Lost Pages' roleplaying game, Into the Odd, is an old-school game not built to mimic any particular old school RPG. With rules inspired by the original edition of Dungeons and Dragons, Into the Odd goes its own way on many levels. Author Chris McDowall fits his game into a beautifully brief 48 pages, something few RPG designers seem able to do these days.

Characters are adventurers in an early industrial fantasy world, exploring a strange underworld that houses ancient arcane items. The rules are simple, even simplistic, with characters defined by three abilities (rolled on 3d6), equipment, and sometimes by arcane special abilities. Rules are reduced to simple saving throw mechanics (roll d20 equal or under the appropriate ability score), combat assumes automatic hits, meaning you only roll for damage, and damage beyond your hit points lowers your Strength score and makes you roll a Strength save to prevent critical damage.

While this makes character creation fast and simple, it relies on some basic assumptions that may be offputting to many contemporary gamers. Characters aren't defined on their character sheets; growth as a character is largely a result of things you find and acquire because advancement is limited to adding a handful of hit points and possibly increasing your ability scores. Combat is brutal and to be avoided, and the kinds of supernatural abilities you may gain are much less clearly helpful than traditional spellcasting. On top of game rules, sketchy notes on the setting, an outdoor adventure, a dungeon crawl, and some settlements are provided, as well as random tables to help develop content and situations in-game.
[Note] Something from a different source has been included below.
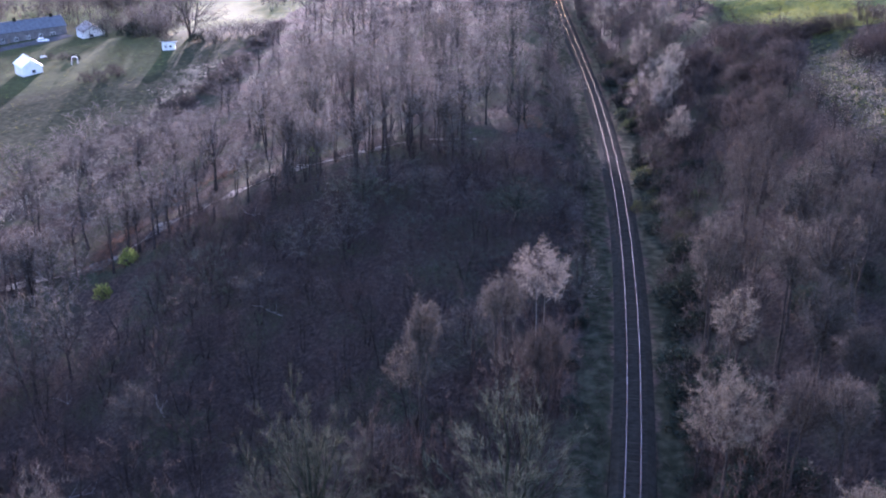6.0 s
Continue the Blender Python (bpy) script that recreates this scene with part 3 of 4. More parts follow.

Sustainable long-term play is more supported by the rules for building up organizations rather than character advancement.

The setting itself seems to imply a sort of version of the underworld that evokes the Strugatzky brothers Roadside Picnic more than a standard Gygaxian funhouse, set in a world that seems more like it's out of China Mieville's Bas-Lag or Joe Abercrombie's World of the First Law.

Overall, this is a bare-bones system for a gritty weird fiction game for someone used to old-school D&D style games who wants to create a game world that builds on both the aesthetic of weird dungeon crawling and has the opportunity for characters to develop stories that grow out of that and into the implied industrial-era world.

I think it's worth raiding for short-term campaigns, one shots, and stealing ideas from.